(Collected data entries)
☆ ☆ ☆ ☆
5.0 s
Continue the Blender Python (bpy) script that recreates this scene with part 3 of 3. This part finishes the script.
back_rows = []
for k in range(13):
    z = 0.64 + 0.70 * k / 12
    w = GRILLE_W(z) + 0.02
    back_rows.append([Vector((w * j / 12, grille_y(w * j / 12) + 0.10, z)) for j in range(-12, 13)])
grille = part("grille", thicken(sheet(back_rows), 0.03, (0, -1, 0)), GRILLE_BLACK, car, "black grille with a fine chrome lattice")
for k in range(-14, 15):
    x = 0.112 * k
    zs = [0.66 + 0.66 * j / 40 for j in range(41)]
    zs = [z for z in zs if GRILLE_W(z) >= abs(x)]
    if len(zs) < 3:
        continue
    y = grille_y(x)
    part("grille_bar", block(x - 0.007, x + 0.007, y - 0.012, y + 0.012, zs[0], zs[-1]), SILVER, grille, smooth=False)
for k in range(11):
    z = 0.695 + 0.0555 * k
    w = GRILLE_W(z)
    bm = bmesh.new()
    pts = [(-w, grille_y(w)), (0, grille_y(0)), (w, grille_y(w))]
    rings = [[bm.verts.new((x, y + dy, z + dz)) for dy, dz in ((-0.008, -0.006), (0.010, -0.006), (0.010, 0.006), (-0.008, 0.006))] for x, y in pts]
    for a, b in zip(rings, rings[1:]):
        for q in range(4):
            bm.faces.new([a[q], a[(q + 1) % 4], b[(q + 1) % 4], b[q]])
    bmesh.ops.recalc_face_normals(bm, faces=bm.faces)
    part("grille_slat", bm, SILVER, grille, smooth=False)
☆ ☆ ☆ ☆
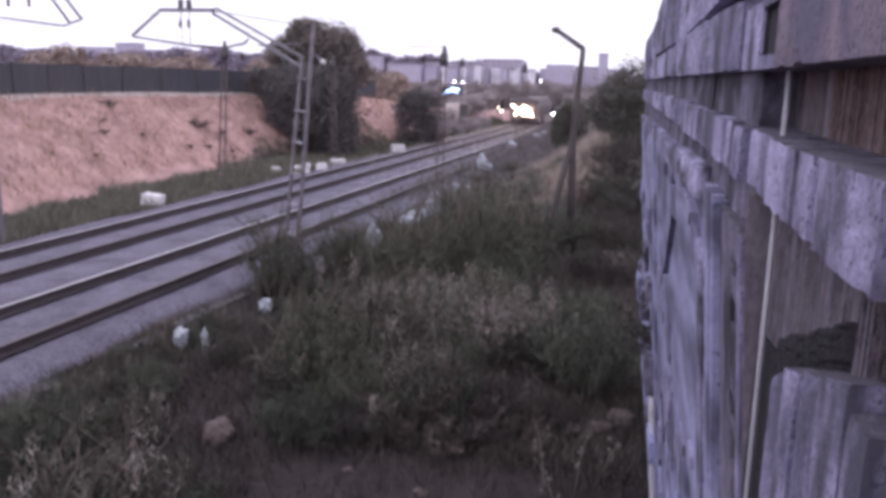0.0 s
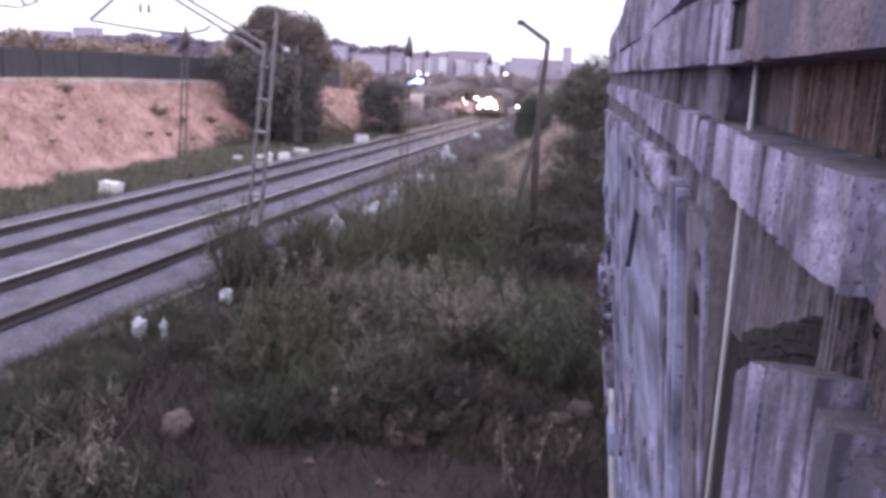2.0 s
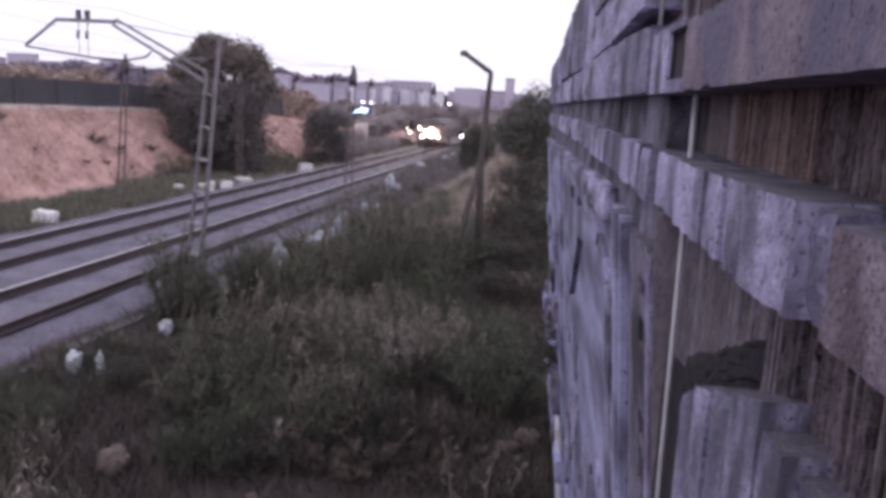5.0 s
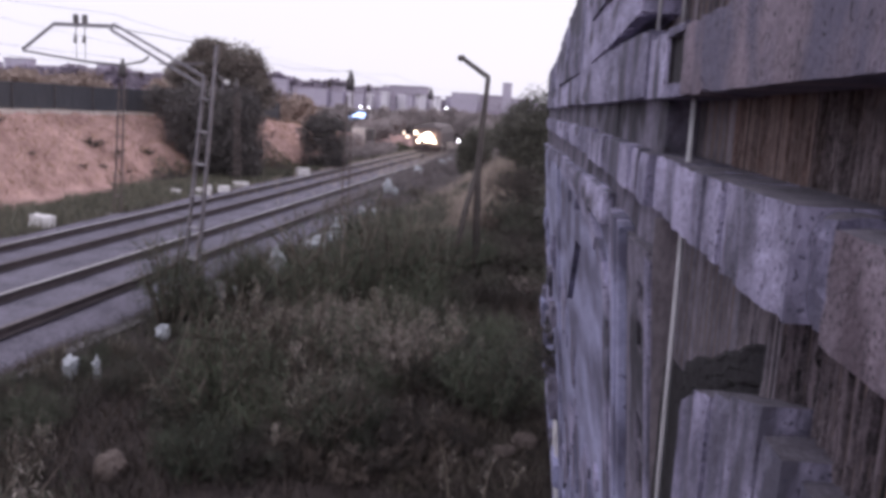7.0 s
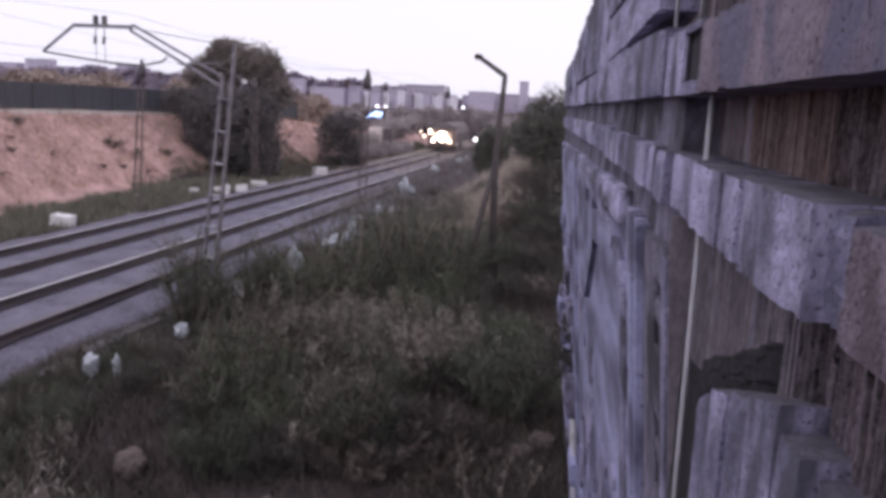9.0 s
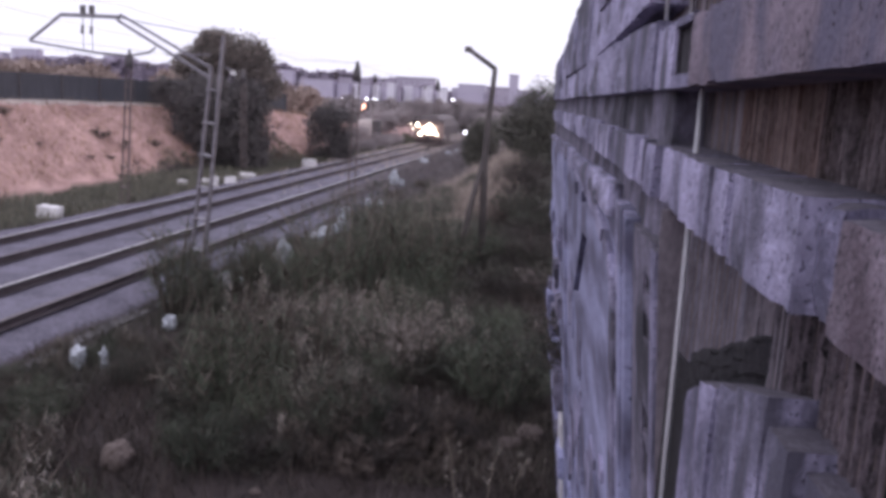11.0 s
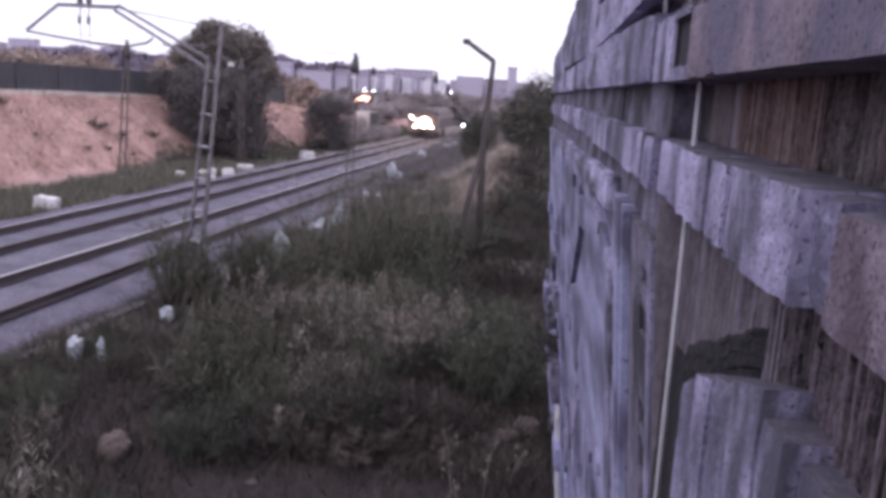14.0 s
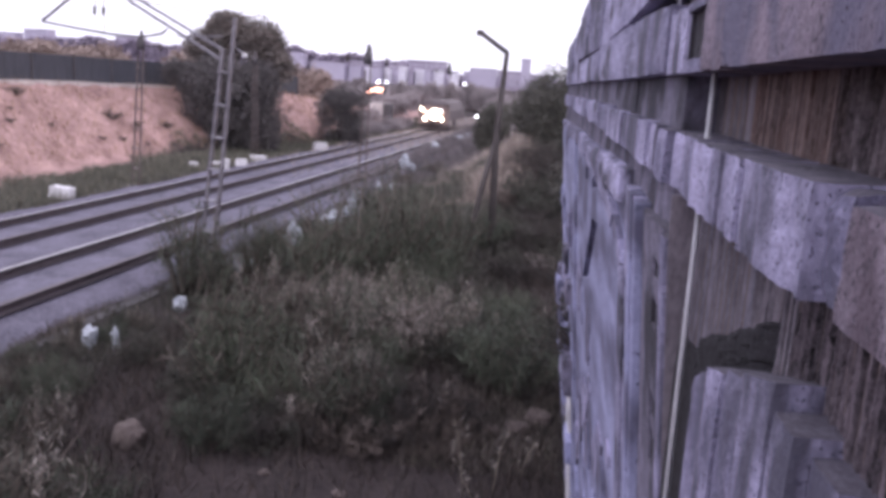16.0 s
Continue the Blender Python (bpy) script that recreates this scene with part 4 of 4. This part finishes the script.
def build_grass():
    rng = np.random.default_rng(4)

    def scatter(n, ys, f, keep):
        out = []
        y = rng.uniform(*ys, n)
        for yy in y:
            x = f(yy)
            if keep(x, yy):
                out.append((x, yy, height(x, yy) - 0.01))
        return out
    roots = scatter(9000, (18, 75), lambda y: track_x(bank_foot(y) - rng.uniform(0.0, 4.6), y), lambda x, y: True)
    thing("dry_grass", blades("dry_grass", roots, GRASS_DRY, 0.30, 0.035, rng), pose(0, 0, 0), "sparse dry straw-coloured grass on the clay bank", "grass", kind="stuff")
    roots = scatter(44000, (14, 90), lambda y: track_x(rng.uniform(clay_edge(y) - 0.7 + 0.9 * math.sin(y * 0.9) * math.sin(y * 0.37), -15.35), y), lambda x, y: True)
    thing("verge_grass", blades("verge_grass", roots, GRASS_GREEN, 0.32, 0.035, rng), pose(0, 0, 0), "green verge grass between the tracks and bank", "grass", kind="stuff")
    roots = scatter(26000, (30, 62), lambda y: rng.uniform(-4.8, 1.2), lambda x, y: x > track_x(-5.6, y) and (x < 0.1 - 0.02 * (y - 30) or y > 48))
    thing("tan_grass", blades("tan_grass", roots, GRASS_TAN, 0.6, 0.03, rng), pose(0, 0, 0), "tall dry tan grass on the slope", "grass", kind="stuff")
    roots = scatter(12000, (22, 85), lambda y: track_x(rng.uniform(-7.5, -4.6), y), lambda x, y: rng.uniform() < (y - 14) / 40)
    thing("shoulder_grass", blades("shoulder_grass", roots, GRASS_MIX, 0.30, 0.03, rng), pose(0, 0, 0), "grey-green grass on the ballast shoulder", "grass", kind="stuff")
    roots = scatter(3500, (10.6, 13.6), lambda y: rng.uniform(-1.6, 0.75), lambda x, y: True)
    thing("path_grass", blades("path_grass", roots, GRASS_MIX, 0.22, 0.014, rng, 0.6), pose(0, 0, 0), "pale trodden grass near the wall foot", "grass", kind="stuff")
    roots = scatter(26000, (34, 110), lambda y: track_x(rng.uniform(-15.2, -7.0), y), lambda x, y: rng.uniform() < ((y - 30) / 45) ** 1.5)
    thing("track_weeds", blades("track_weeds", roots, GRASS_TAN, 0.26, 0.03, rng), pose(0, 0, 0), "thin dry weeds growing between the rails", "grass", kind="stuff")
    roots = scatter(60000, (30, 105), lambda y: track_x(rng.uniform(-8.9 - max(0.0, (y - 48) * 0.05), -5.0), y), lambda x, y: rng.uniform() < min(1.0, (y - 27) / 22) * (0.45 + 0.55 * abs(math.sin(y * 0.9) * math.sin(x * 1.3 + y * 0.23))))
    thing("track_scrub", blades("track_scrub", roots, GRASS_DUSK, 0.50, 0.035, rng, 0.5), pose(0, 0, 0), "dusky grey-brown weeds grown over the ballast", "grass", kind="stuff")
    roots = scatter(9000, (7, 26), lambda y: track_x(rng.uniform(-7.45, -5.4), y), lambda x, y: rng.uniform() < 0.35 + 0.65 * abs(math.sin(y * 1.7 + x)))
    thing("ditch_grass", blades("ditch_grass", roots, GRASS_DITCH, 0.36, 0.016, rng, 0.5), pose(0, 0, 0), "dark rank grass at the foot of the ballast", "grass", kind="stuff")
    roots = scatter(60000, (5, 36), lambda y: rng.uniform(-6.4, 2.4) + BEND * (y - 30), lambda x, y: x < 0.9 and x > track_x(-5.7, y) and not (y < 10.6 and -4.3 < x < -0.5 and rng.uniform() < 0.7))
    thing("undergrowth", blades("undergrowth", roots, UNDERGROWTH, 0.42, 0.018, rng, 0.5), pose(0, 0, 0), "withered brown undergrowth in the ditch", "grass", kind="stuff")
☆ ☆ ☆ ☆
* [Given problem]: Extract the run of lines that opens with the line containing "4. This part finishes the script." and closes with the line containing "rng = np.random.default_rng(4)"; reproduce it exactly and add nothing.

* [Solved exercise]:
Continue the Blender Python (bpy) script that recreates this scene with part 4 of 4. This part finishes the script.
def build_grass():
    rng = np.random.default_rng(4)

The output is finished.